▶ **Aim of the task**: Leave out any pictures and transcribe all other data below exactly.

▶ **Data section**:

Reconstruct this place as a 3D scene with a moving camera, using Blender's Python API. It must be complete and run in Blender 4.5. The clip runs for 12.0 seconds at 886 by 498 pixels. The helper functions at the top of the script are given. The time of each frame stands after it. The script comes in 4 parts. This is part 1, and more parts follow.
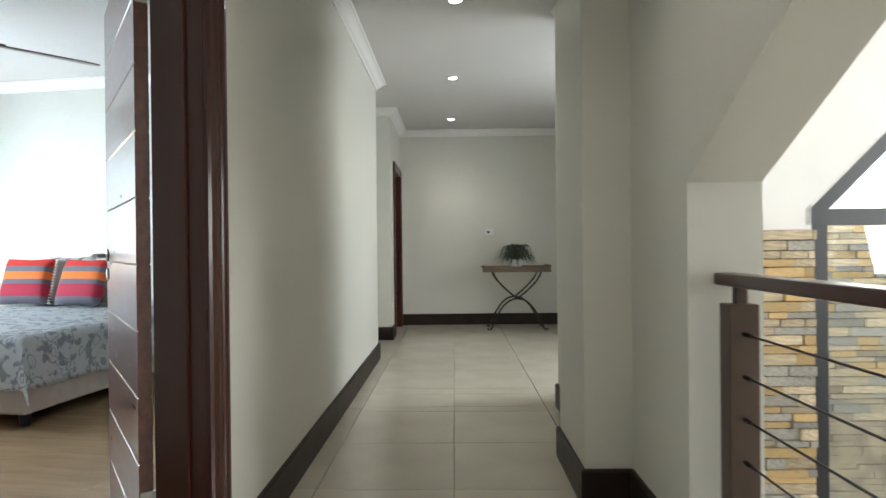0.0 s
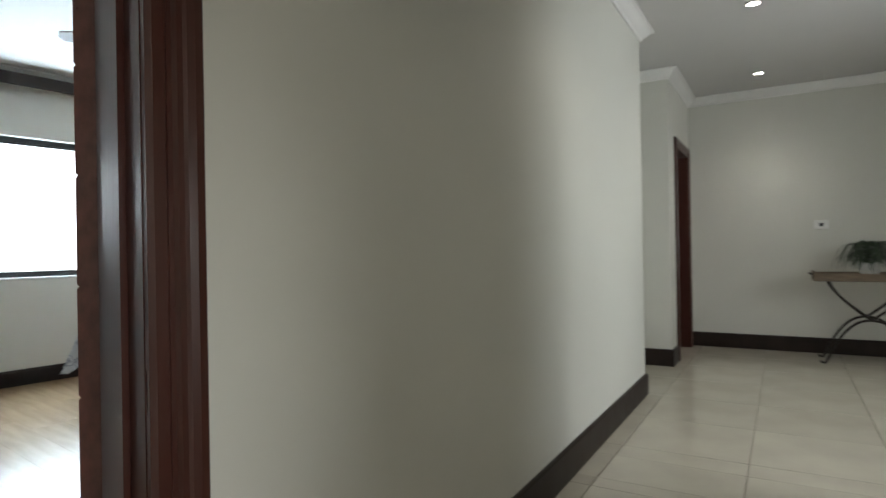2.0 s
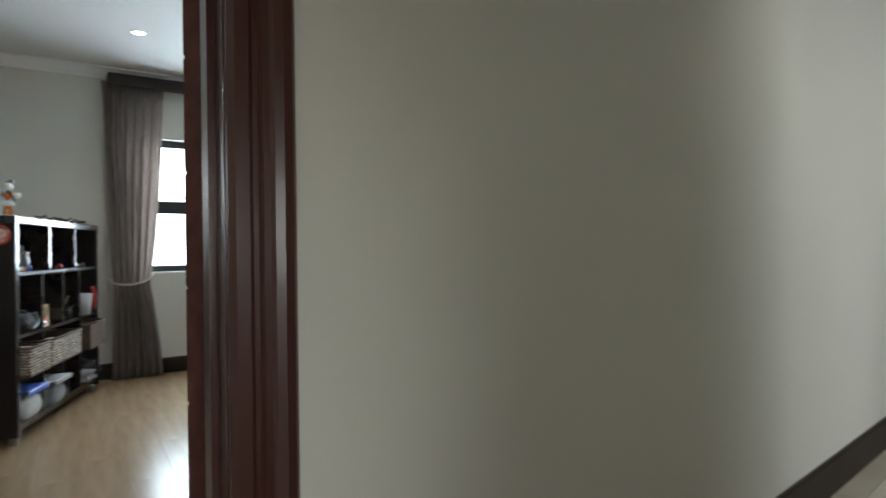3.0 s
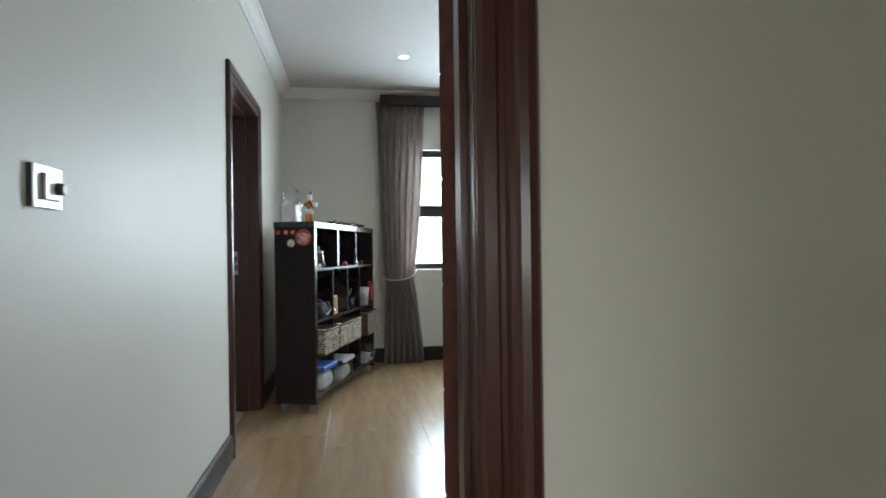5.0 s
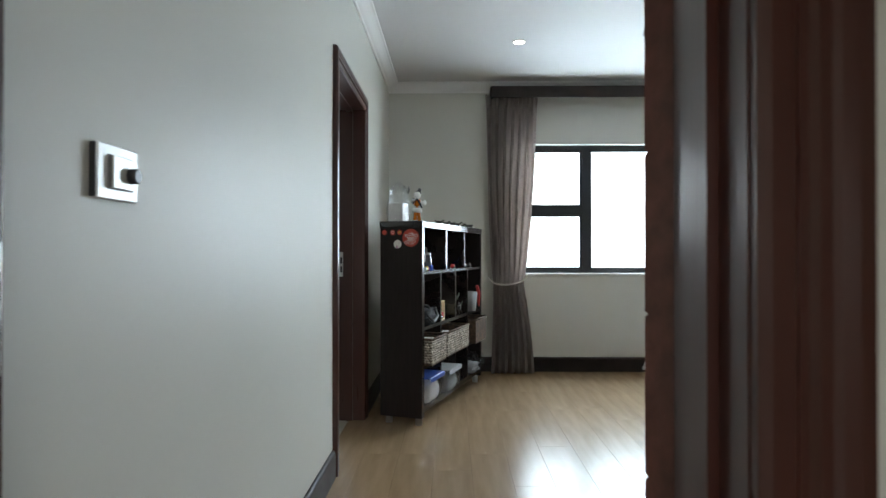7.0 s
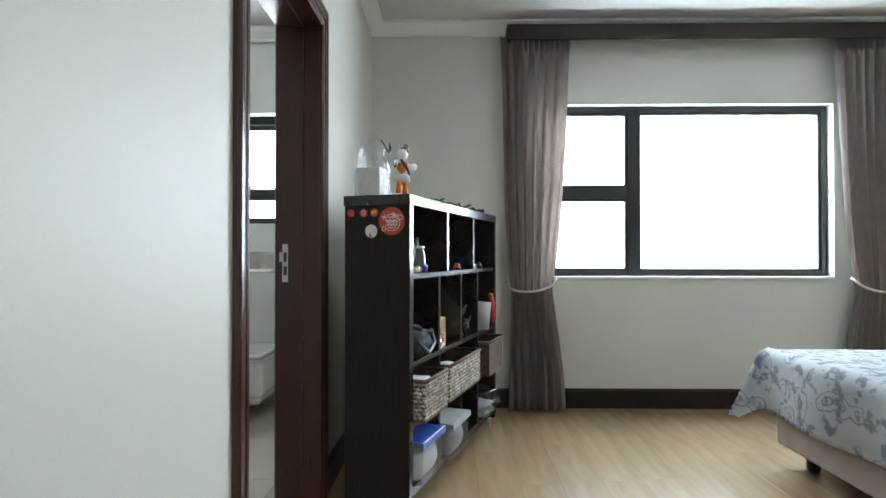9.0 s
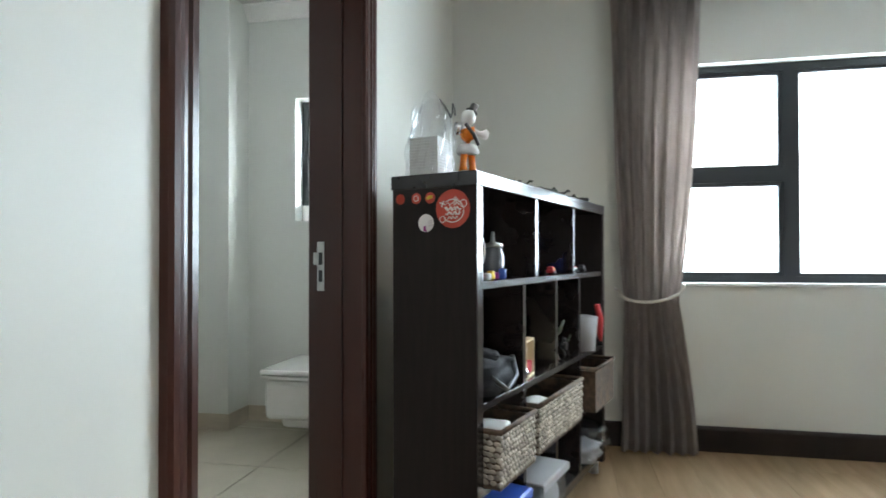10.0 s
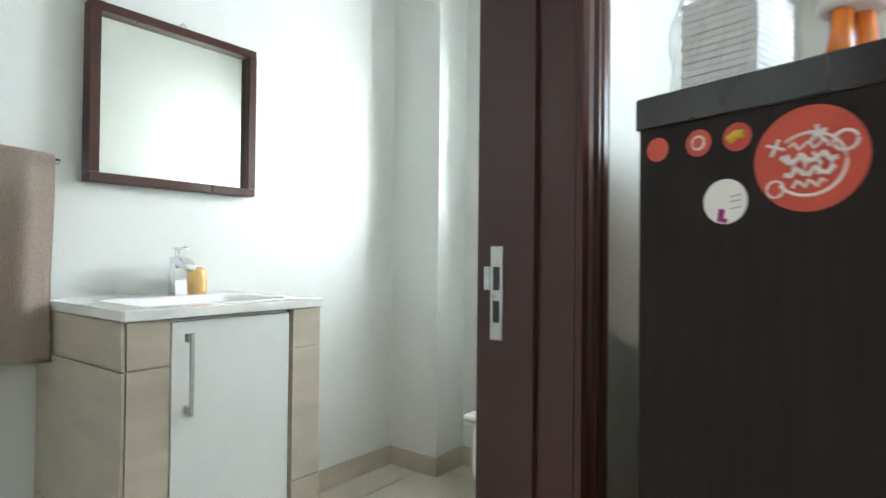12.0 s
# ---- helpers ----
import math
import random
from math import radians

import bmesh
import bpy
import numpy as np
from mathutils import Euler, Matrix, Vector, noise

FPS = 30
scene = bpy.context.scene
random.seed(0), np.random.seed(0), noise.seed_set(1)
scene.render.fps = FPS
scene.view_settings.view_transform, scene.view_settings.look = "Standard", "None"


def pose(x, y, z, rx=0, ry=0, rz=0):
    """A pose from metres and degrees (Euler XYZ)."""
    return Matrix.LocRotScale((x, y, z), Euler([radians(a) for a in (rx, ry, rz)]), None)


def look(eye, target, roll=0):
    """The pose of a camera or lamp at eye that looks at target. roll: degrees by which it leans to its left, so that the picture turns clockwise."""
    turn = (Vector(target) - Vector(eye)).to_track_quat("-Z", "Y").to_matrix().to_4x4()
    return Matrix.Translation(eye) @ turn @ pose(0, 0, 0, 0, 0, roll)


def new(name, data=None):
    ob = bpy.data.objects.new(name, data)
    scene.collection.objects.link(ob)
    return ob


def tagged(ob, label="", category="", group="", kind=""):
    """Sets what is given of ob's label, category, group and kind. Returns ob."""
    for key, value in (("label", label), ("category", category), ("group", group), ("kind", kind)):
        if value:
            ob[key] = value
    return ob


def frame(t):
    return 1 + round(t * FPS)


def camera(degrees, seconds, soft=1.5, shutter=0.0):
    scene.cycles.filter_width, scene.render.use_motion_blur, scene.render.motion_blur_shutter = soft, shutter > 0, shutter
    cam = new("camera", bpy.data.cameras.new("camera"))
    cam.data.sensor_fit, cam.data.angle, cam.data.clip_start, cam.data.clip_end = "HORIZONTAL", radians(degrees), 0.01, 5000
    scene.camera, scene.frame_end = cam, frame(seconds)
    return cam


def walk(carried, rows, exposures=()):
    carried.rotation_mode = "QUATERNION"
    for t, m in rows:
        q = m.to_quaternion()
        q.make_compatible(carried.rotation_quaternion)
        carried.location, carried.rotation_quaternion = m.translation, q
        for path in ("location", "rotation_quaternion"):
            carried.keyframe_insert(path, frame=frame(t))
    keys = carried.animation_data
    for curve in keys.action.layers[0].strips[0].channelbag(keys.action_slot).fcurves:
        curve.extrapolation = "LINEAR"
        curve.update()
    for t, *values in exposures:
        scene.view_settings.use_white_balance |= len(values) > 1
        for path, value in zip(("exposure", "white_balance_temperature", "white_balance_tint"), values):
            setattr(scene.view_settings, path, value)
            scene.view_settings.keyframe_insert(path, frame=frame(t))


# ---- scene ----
cam = camera(74.7, 12.0, shutter=0.4)
EXPOSURES = [(0, 1.25), (1.0, 1.1), (1.5, 1.0), (2.0, 0.8), (2.5, 0.6), (3.0, 0.55), (3.5, 0.65), (5.5, 0.68), (6.0, -0.2), (6.5, -0.1), (7.0, 0.5), (9.0, 1.0), (10.0, 1.1), (11.0, 1.25), (12.0, 1.75)]
PATH = [
    (0, (0.557, 0.141, 1.059), (0.252, 2.118, 1.052), -0.6),
    (0.5, (0.558, 0.514, 1.049), (0.103, 2.461, 1.049), -0.6),
    (1, (0.556, 0.804, 1.071), (-0.098, 2.693, 1.064), -1.0),
    (1.5, (0.567, 1.097, 1.067), (-0.419, 2.838, 1.073), -1.0),
    (2, (0.553, 1.306, 1.07), (-0.682, 2.880, 1.074), -1.0),
    (2.5, (0.522, 1.460, 1.067), (-0.950, 2.814, 1.081), -1.2),
    (3, (0.475, 1.555, 1.079), (-1.208, 2.635, 1.077), -0.7),
    (3.5, (0.488, 1.590, 1.077), (-1.348, 2.383, 1.081), -0.8),
    (5.5, (0.478, 1.550, 1.083), (-1.517, 1.688, 1.092), -0.7),
    (6, (0.494, 1.551, 1.088), (-1.506, 1.526, 1.101), -0.4),
    (6.5, (0.334, 1.537, 1.087), (-1.666, 1.506, 1.095), 0.0),
    (7, (0.108, 1.483, 1.092), (-1.892, 1.453, 1.104), 0.0),
    (9, (-1.229, 1.468, 1.05), (-3.228, 1.435, 1.07), -0.0),
    (9.5, (-1.563, 1.519, 1.052), (-3.555, 1.333, 1.073), -0.1),
    (10, (-1.888, 1.534, 1.048), (-3.847, 1.132, 1.072), -0.1),
    (10.5, (-2.173, 1.523, 1.045), (-4.063, 0.869, 1.069), 0.2),
    (11, (-2.435, 1.502, 1.057), (-4.218, 0.596, 1.08), 0.4),
    (11.5, (-2.644, 1.411, 1.051), (-4.324, 0.327, 1.078), 0.6),
    (12, (-2.812, 1.287, 1.078), (-4.409, 0.083, 1.101), 0.6),
]
walk(cam, [(t, look(eye, target, roll)) for t, eye, target, roll in PATH], EXPOSURES)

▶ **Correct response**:
Reconstruct this place as a 3D scene with a moving camera, using Blender's Python API. It must be complete and run in Blender 4.5. The clip runs for 12.0 seconds at 886 by 498 pixels. The helper functions at the top of the script are given. The time of each frame stands after it. The script comes in 4 parts. This is part 1, and more parts follow.
0.0 s
2.0 s
3.0 s
5.0 s
7.0 s
9.0 s
10.0 s
12.0 s
# ---- helpers ----
import math
import random
from math import radians

import bmesh
import bpy
import numpy as np
from mathutils import Euler, Matrix, Vector, noise

FPS = 30
scene = bpy.context.scene
random.seed(0), np.random.seed(0), noise.seed_set(1)
scene.render.fps = FPS
scene.view_settings.view_transform, scene.view_settings.look = "Standard", "None"


def pose(x, y, z, rx=0, ry=0, rz=0):
    """A pose from metres and degrees (Euler XYZ)."""
    return Matrix.LocRotScale((x, y, z), Euler([radians(a) for a in (rx, ry, rz)]), None)


def look(eye, target, roll=0):
    """The pose of a camera or lamp at eye that looks at target. roll: degrees by which it leans to its left, so that the picture turns clockwise."""
    turn = (Vector(target) - Vector(eye)).to_track_quat("-Z", "Y").to_matrix().to_4x4()
    return Matrix.Translation(eye) @ turn @ pose(0, 0, 0, 0, 0, roll)


def new(name, data=None):
    ob = bpy.data.objects.new(name, data)
    scene.collection.objects.link(ob)
    return ob


def tagged(ob, label="", category="", group="", kind=""):
    """Sets what is given of ob's label, category, group and kind. Returns ob."""
    for key, value in (("label", label), ("category", category), ("group", group), ("kind", kind)):
        if value:
            ob[key] = value
    return ob


def frame(t):
    return 1 + round(t * FPS)


def camera(degrees, seconds, soft=1.5, shutter=0.0):
    scene.cycles.filter_width, scene.render.use_motion_blur, scene.render.motion_blur_shutter = soft, shutter > 0, shutter
    cam = new("camera", bpy.data.cameras.new("camera"))
    cam.data.sensor_fit, cam.data.angle, cam.data.clip_start, cam.data.clip_end = "HORIZONTAL", radians(degrees), 0.01, 5000
    scene.camera, scene.frame_end = cam, frame(seconds)
    return cam


def walk(carried, rows, exposures=()):
    carried.rotation_mode = "QUATERNION"
    for t, m in rows:
        q = m.to_quaternion()
        q.make_compatible(carried.rotation_quaternion)
        carried.location, carried.rotation_quaternion = m.translation, q
        for path in ("location", "rotation_quaternion"):
            carried.keyframe_insert(path, frame=frame(t))
    keys = carried.animation_data
    for curve in keys.action.layers[0].strips[0].channelbag(keys.action_slot).fcurves:
        curve.extrapolation = "LINEAR"
        curve.update()
    for t, *values in exposures:
        scene.view_settings.use_white_balance |= len(values) > 1
        for path, value in zip(("exposure", "white_balance_temperature", "white_balance_tint"), values):
            setattr(scene.view_settings, path, value)
            scene.view_settings.keyframe_insert(path, frame=frame(t))


# ---- scene ----
cam = camera(74.7, 12.0, shutter=0.4)
EXPOSURES = [(0, 1.25), (1.0, 1.1), (1.5, 1.0), (2.0, 0.8), (2.5, 0.6), (3.0, 0.55), (3.5, 0.65), (5.5, 0.68), (6.0, -0.2), (6.5, -0.1), (7.0, 0.5), (9.0, 1.0), (10.0, 1.1), (11.0, 1.25), (12.0, 1.75)]
PATH = [
    (0, (0.557, 0.141, 1.059), (0.252, 2.118, 1.052), -0.6),
    (0.5, (0.558, 0.514, 1.049), (0.103, 2.461, 1.049), -0.6),
    (1, (0.556, 0.804, 1.071), (-0.098, 2.693, 1.064), -1.0),
    (1.5, (0.567, 1.097, 1.067), (-0.419, 2.838, 1.073), -1.0),
    (2, (0.553, 1.306, 1.07), (-0.682, 2.880, 1.074), -1.0),
    (2.5, (0.522, 1.460, 1.067), (-0.950, 2.814, 1.081), -1.2),
    (3, (0.475, 1.555, 1.079), (-1.208, 2.635, 1.077), -0.7),
    (3.5, (0.488, 1.590, 1.077), (-1.348, 2.383, 1.081), -0.8),
    (5.5, (0.478, 1.550, 1.083), (-1.517, 1.688, 1.092), -0.7),
    (6, (0.494, 1.551, 1.088), (-1.506, 1.526, 1.101), -0.4),
    (6.5, (0.334, 1.537, 1.087), (-1.666, 1.506, 1.095), 0.0),
    (7, (0.108, 1.483, 1.092), (-1.892, 1.453, 1.104), 0.0),
    (9, (-1.229, 1.468, 1.05), (-3.228, 1.435, 1.07), -0.0),
    (9.5, (-1.563, 1.519, 1.052), (-3.555, 1.333, 1.073), -0.1),
    (10, (-1.888, 1.534, 1.048), (-3.847, 1.132, 1.072), -0.1),
    (10.5, (-2.173, 1.523, 1.045), (-4.063, 0.869, 1.069), 0.2),
    (11, (-2.435, 1.502, 1.057), (-4.218, 0.596, 1.08), 0.4),
    (11.5, (-2.644, 1.411, 1.051), (-4.324, 0.327, 1.078), 0.6),
    (12, (-2.812, 1.287, 1.078), (-4.409, 0.083, 1.101), 0.6),
]
walk(cam, [(t, look(eye, target, roll)) for t, eye, target, roll in PATH], EXPOSURES)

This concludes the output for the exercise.